As is always the case in such matters, the complainant is free to speak in detail about the public complaint, but the employer, namely the town, is not. Still, because these are serious charges, leveled at elected and appointed officials whose behavior prior to the complaint's being filed and their management of the town's response to the allegations will have consequences - and perhaps expensive ones - for town officers, employees, taxpayers and voters, an early and forthright response by the town would have been best.
Instead, the selectmen said nothing, released no statement - even a noncommittal one - when they learned of the complaint. No extensive deliberations would have been required for the selectmen to release a statement on April 29, saying, "Ms. Kershaw has filed a complaint that we think is without merit. We will cooperate without reservation with the investigation of the complaint."

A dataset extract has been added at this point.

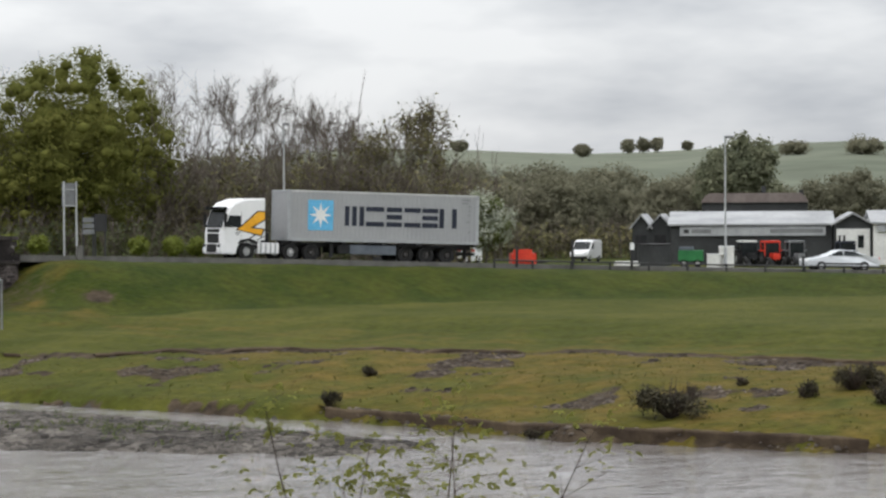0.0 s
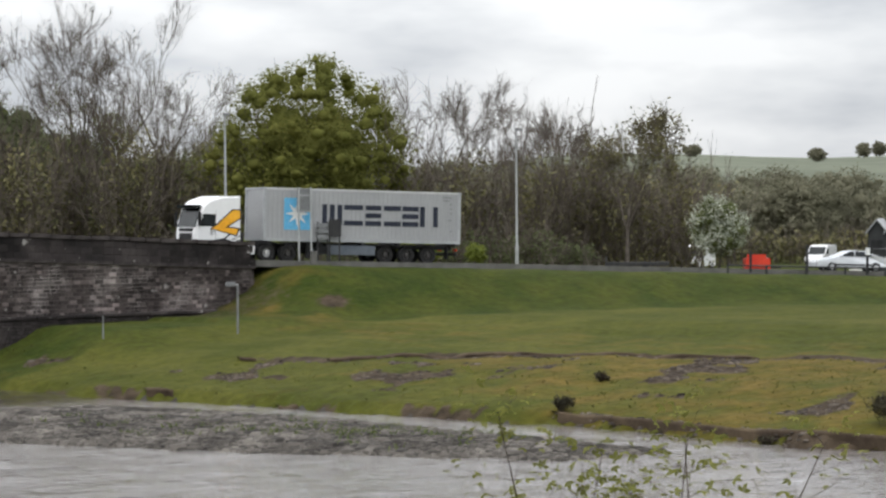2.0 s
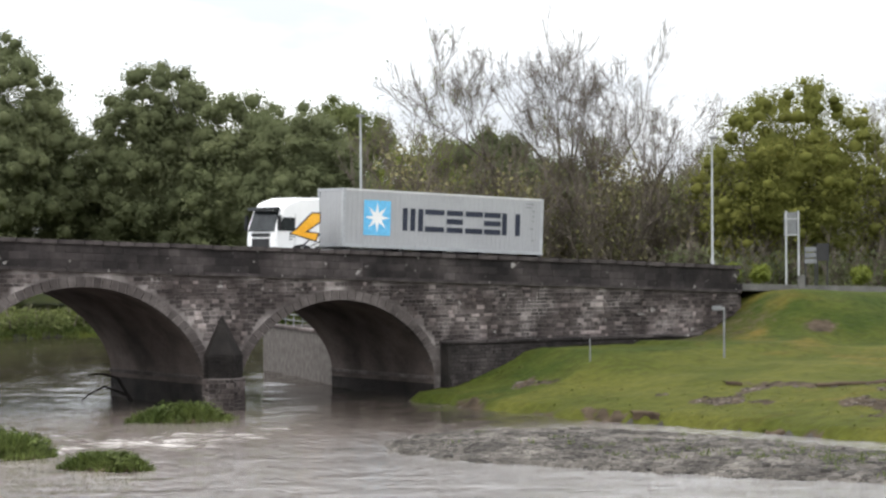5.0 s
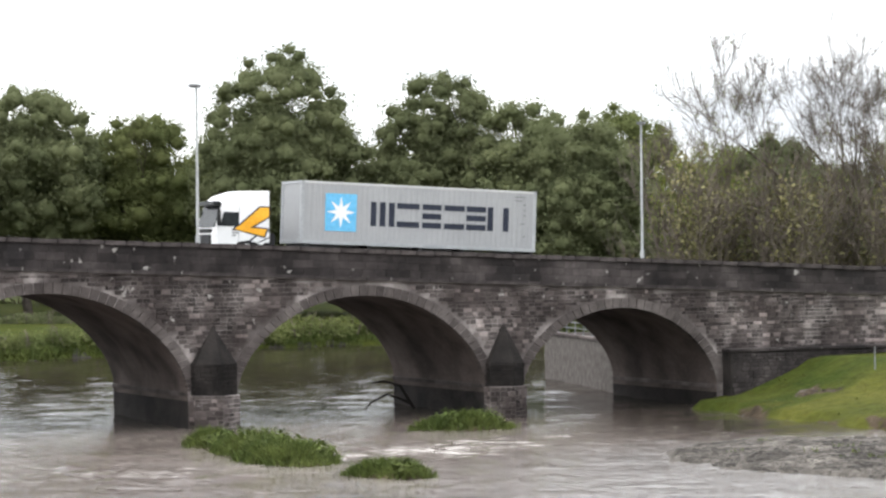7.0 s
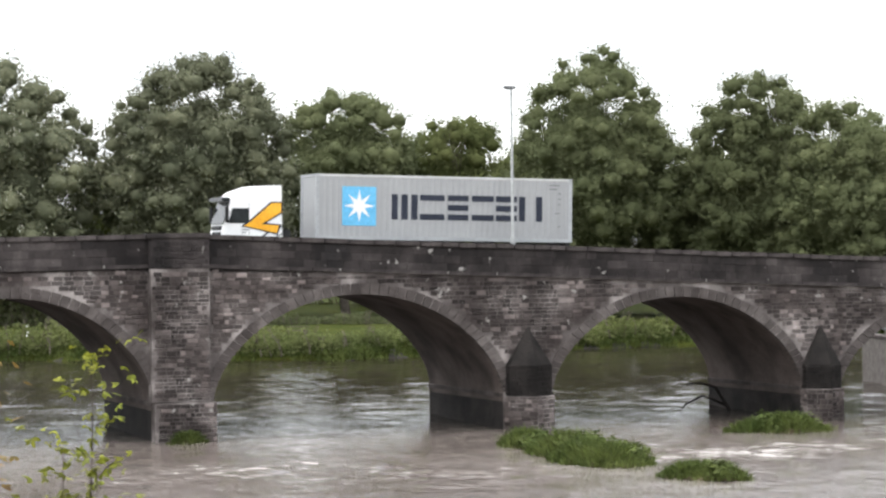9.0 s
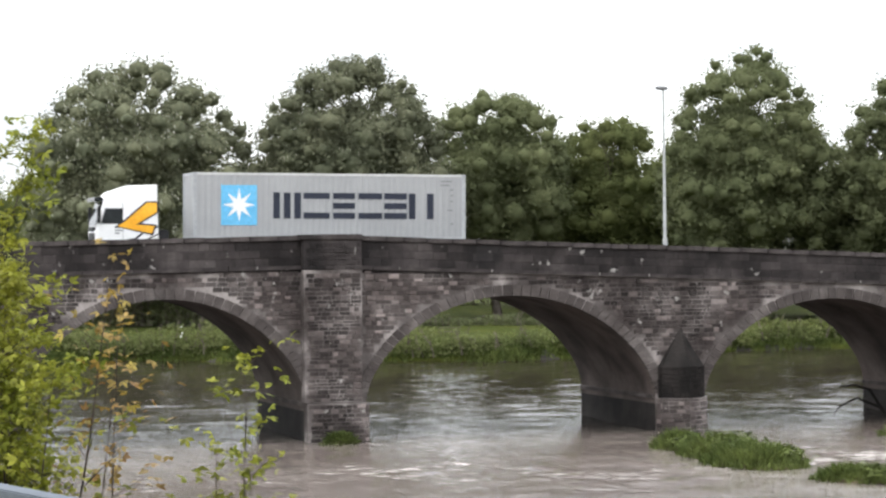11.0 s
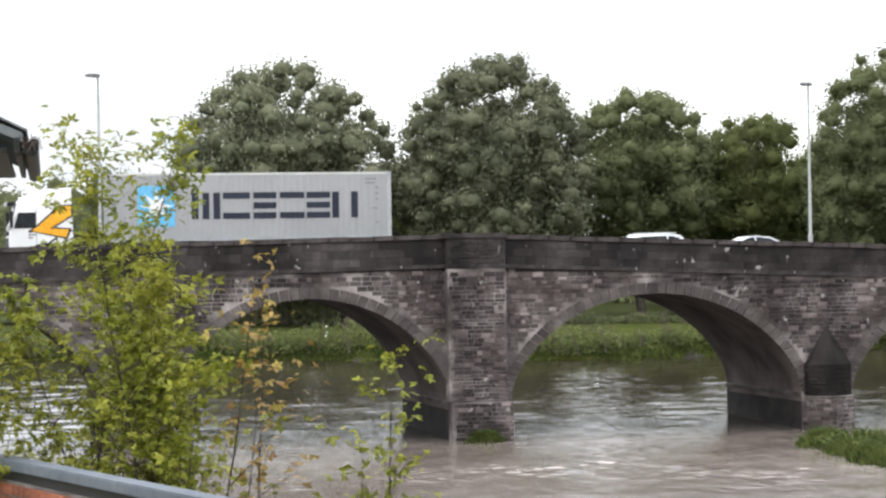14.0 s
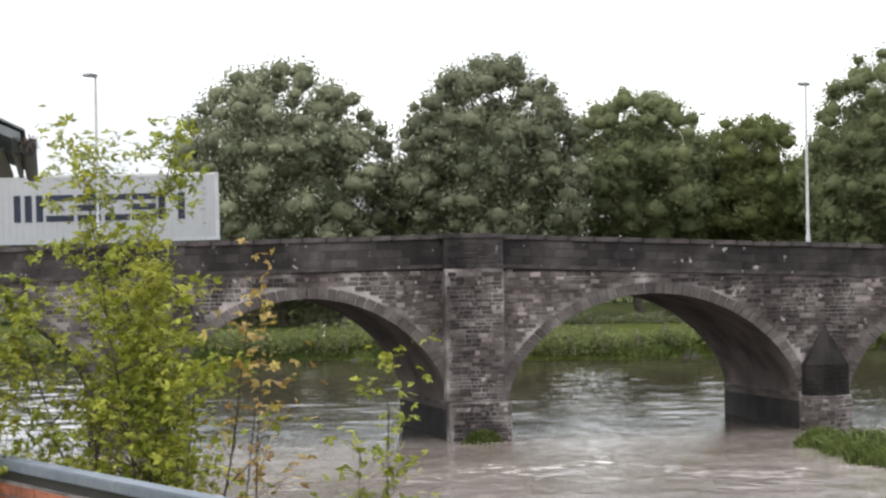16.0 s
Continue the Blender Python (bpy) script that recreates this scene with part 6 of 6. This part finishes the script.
# ---- everything that moves ----
REAR = [(0.0, 177.52), (0.5, 173.52), (1.0, 169.52), (1.5, 165.52), (2.0, 161.44), (2.5, 157.42), (3.5, 149.28), (4.5, 140.76), (7.0, 118.92), (7.5, 115.08), (8.0, 111.36), (8.5, 107.94), (9.0, 104.64), (9.5, 101.36),
        (12.0, 88.48), (12.5, 86.94), (13.0, 85.48), (13.5, 84.08), (14.0, 82.6), (14.5, 81.06), (15.0, 79.18), (15.5, 77.2), (16.0, 75.24)]


def glide(table):
    """Smooth reading of a table of (time, way) between its rows."""
    dense = smooth_line([(t, p, 0.0) for t, p in table], 20)
    return lambda t: float(np.interp(t, dense[:, 0], dense[:, 1]))


def on_road(p_front, p_rear, x_front, lane=0.0):
    """The pose of a vehicle whose local x_front lies at p_front, its axis running to p_rear."""
    a, b = offset_point(p_front, lane), offset_point(p_rear, lane)
    x = (b - a).normalized()
    y = Vector((0, 0, 1)).cross(x).normalized()
    z = x.cross(y)
    o = a - x * x_front
    m = Matrix((x, y, z)).transposed().to_4x4()
    m.translation = o
    return m


def roll(ax, way, r, sign=-1):
    """Turn a wheel by the way that its vehicle has gone."""
    base = ax.matrix_basis.translation.copy()
    rows = []
    for i in range(0, 481, 2):
        t = i / 30
        rows.append((t, pose(base.x, base.y, base.z, 0, sign * math.degrees((way(0) - way(t)) / r), 0)))
    walk(ax, rows)


def motions():
    rear = glide(REAR)
    times = [i / 10 for i in range(0, 161, 2)]
    rows = [(t, on_road(rear(t) - 11.0, rear(t) - 2.5, 1.19)) for t in times]
    walk(TRAILER, rows)
    walk(CONTAINER, rows)
    walk(TRACTOR, [(t, on_road(rear(t) - 14.8, rear(t) - 11.4, -2.6)) for t in times])
    for ax in TRAILER_WHEELS + TRACTOR_WHEELS:
        roll(ax, rear, 0.5)
    car = glide([(0.0, 201.06), (1.5, 190.30), (2.5, 183.12), (3.5, 175.40), (7.0, 150.04), (10.0, 127.36), (13.3, 103.10), (13.6, 101.50), (14.0, 99.30), (14.5, 96.30), (15.0, 93.70), (16.0, 88.60)])
    walk(CAR, [(t, on_road(car(t) - 1.3, car(t) + 1.3, -1.3)) for t in times])
    for ax in CAR_WHEELS:
        roll(ax, car, 0.31)
    suv = glide([(0.0, 3.0), (6.0, 15.0), (10.0, 52.0), (13.3, 89.6), (13.6, 92.7), (14.0, 96.7), (14.5, 102.0), (15.0, 107.38), (16.0, 118.14)])
    walk(SUV_CAR, [(t, on_road(suv(t) + 1.3, suv(t) - 1.3, -1.3, 4.3)) for t in times])
    for ax in SUV_WHEELS:
        roll(ax, lambda t: -suv(t), 0.31)


motions()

The selectmen reviewed and approved a formal statement, but did not release it to anyone, preferring to hold the statement until someone - tipped to the news by, well, a news source - asked, something they certainly hoped would not happen.
Plumbing the deepest depths of that reservoir of clumsiness from which public officials seem to drink so deeply, what police Chief John Cashin wanted to know was, who told the press. Sgt. Stobie wanted to know the same thing. To guard against more information finding its way to the townspeople who employ and pay him, Chief Cashin prohibited members of the police department from speaking with reporters. In the aftermath of what he called a "leak in his department," the chief said he would come down hard on his officers, Times writer Janet Hefler reports. The chief added that all requests for information from the press would have to go through him.
The statement that the selectmen approved but didn't issue referred to the MCAD complaint as an "internal personnel matter," meaning, one supposes, that it is the business of town government rather than of town voters and taxpayers. Selectman Jeff Kristal thought the statement, prepared but not released, covered the matter.